$μ^2$-SGD: Stable Stochastic Optimization via a Double Momentum Mechanism
Tehila Dahan, Kfir Y. Levy
TL;DR
The paper tackles stochastic convex optimization with smooth losses (SCO-EOS) by introducing a novel gradient estimator that blends two momentum-based mechanisms. The μ^2-SGD algorithm uses a double-momentum approach to shrink gradient-estimation error with a single sample per iteration, achieving GD-like stability and fixed-learning-rate guarantees in both noiseless and noisy settings, and extending to an accelerated variant μ^2-ExtraSGD. Theoretical results show optimal convergence rates with broad learning-rate robustness, and empirical results on convex and non-convex tasks confirm improved stability and performance. This work offers a practical pathway to robust SGD-like optimization without heavy hyperparameter tuning, with potential for large-scale and non-convex applications.
Abstract
We consider stochastic convex optimization problems where the objective is an expectation over smooth functions.
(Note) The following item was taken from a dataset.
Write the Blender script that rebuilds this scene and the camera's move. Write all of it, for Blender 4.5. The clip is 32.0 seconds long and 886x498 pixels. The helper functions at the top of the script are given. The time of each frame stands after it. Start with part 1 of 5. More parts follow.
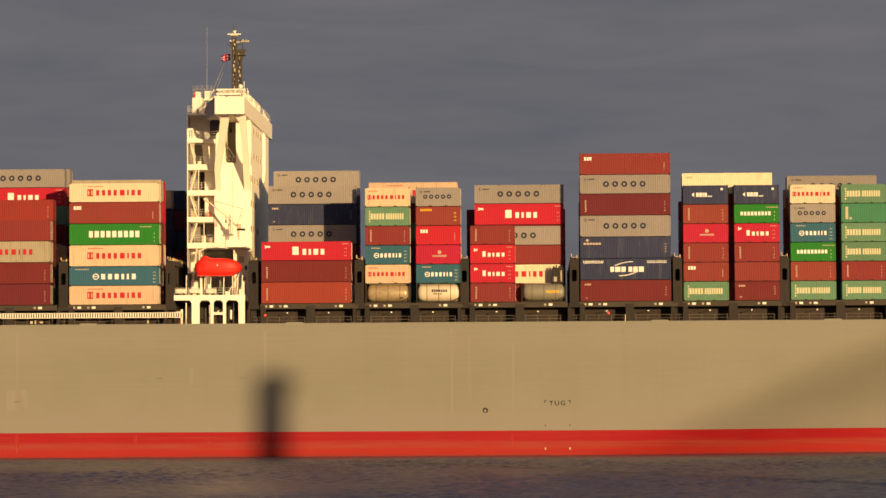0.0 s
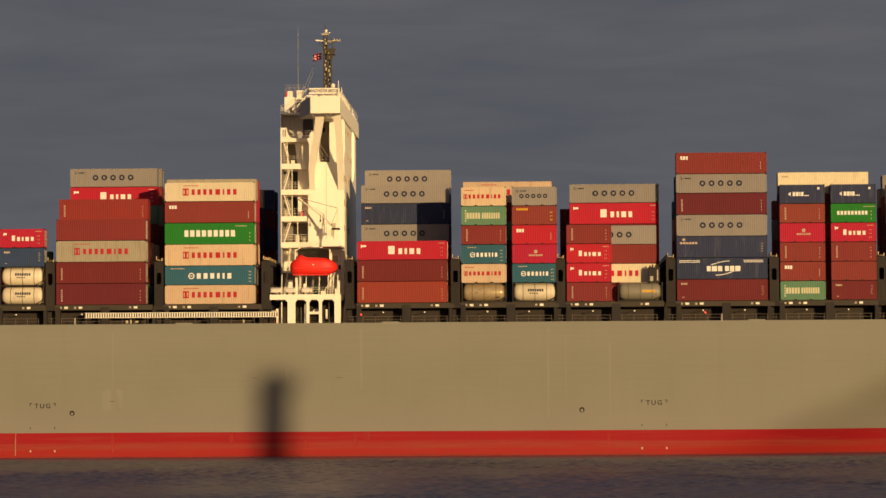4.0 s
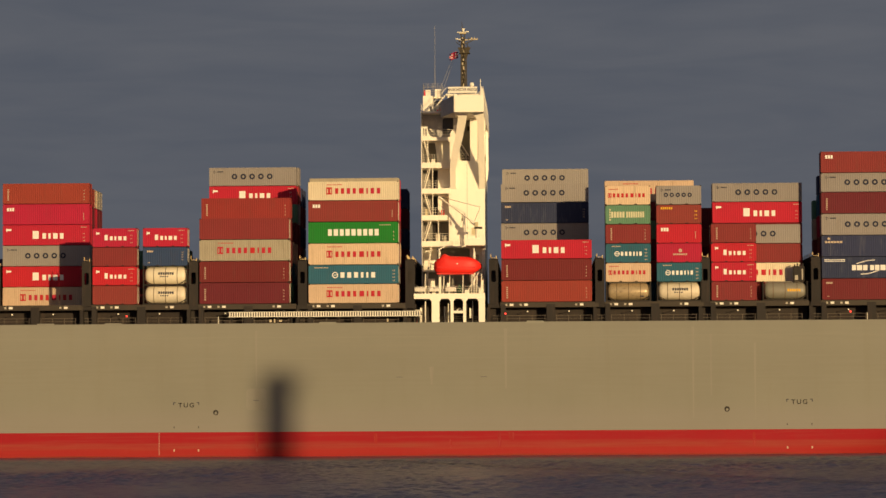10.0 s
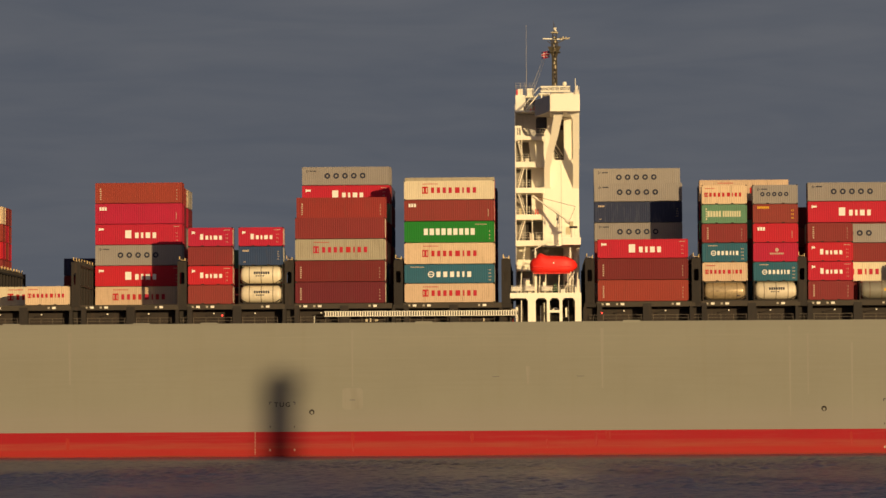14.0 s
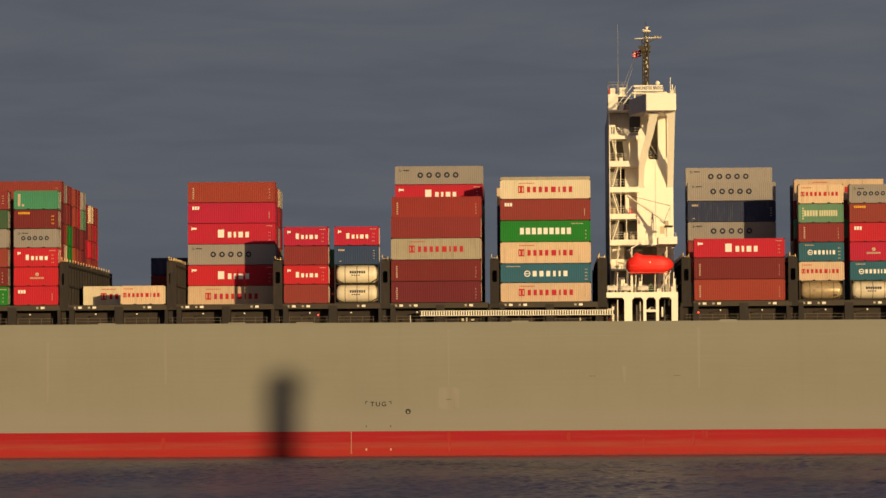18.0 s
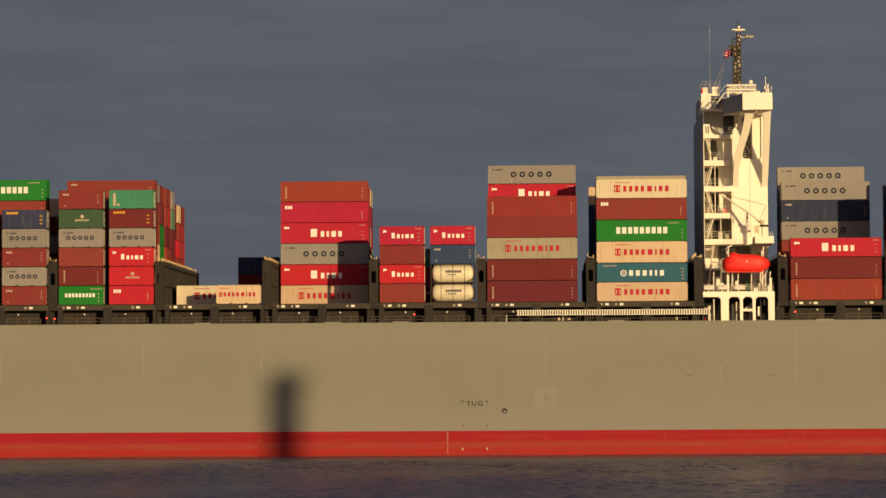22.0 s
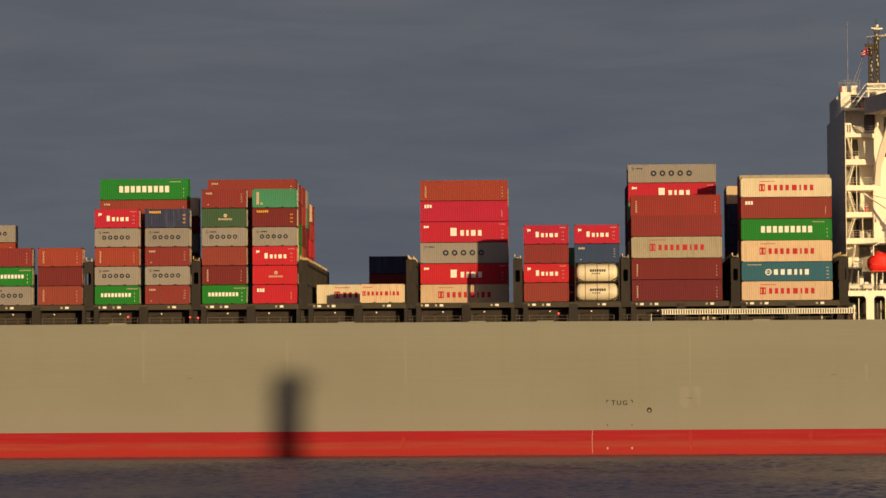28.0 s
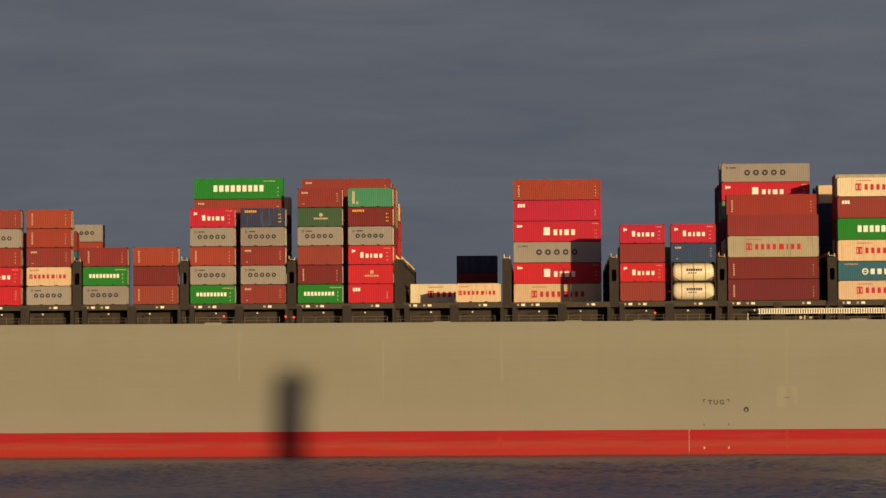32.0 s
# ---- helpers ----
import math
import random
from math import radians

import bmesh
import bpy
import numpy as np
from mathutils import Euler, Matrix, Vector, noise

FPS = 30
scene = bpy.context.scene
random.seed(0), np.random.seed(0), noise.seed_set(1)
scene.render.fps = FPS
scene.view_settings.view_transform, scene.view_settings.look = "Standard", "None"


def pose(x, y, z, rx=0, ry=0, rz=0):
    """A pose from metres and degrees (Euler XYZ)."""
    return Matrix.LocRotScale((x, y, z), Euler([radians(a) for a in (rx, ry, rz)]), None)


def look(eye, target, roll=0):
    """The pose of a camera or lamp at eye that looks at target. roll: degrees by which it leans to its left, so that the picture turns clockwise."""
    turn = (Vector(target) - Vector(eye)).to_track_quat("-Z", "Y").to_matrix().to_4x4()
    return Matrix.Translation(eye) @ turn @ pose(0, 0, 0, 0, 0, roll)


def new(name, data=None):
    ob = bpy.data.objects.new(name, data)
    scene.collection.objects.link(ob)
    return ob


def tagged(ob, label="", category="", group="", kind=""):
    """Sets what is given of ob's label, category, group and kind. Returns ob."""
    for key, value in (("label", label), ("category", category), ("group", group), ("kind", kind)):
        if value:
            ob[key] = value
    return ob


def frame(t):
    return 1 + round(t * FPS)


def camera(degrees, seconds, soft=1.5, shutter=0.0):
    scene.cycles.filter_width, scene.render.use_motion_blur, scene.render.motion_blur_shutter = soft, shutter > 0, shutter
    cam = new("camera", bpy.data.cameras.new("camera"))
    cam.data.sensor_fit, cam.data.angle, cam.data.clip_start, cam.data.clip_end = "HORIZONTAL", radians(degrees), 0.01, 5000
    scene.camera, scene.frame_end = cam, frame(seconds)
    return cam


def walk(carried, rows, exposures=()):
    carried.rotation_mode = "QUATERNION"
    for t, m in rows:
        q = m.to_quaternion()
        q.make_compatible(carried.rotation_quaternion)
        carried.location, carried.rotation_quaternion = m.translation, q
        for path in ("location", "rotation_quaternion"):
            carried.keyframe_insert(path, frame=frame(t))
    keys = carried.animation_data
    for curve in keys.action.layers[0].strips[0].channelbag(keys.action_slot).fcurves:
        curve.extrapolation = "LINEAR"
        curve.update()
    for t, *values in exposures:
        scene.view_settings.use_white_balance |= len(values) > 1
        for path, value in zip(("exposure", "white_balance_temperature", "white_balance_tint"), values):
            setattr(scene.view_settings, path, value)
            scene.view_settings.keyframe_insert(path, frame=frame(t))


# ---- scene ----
# One container ship glides past a camera that stands still on the shore, under a low evening sun.
EYE = 8.9
cam = camera(16.52, 32.0, soft=1.5)
walk(cam, [(0.0, pose(0, 0, EYE, 92.64, 0.332, 0)), (32.0, pose(0, 0, EYE, 92.64, 0.332, 0))],
     exposures=[(0.0, 0.37, 7250, 17), (0.7, 0.35, 7250, 17), (1.0, -0.01, 7250, 16.5), (2.0, -0.04, 7200, 14.5), (3.5, -0.04, 7000, 14.5),
                (6.0, -0.03, 6750, 14), (8.0, -0.02, 6520, 13.2), (14.0, 0.01, 6500, 11.4), (24.0, 0.03, 6500, 11), (32.0, 0.11, 6450, 11)])

# ---- light ----
SHIP_YAW = -1.81
SUN_AZ, SUN_EL = 27.5, 6.2          # from the ship's broadside towards its bow, and above the sea
az = radians(SUN_AZ + SHIP_YAW)
to_sun = Vector((math.sin(az) * math.cos(radians(SUN_EL)), -math.cos(az) * math.cos(radians(SUN_EL)), math.sin(radians(SUN_EL))))
sun = new("sun", bpy.data.lights.new("sun", "SUN"))
sun.data.energy, sun.data.angle, sun.data.color = 3.9, radians(0.62), (1.0, 0.73, 0.375)
sun.matrix_world = look((0, 0, 60), Vector((0, 0, 60)) - to_sun)

world = bpy.data.worlds.new("evening_sky")
scene.world = world
world.use_nodes = True
wt = world.node_tree
wt.nodes.clear()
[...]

For this setting we suggest a novel gradient estimate that combines two recent mechanism that are related to notion of momentum. Then, we design an SGD-style algorithm as well as an accelerated version that make use of this new estimator, and demonstrate the robustness of these new approaches to the choice of the learning rate. Concretely, we show that these approaches obtain the optimal convergence rates for both noiseless and noisy case with the same choice of fixed learning rate. Moreover, for the noisy case we show that these approaches achieve the same optimal bound for a very wide range of learning rates.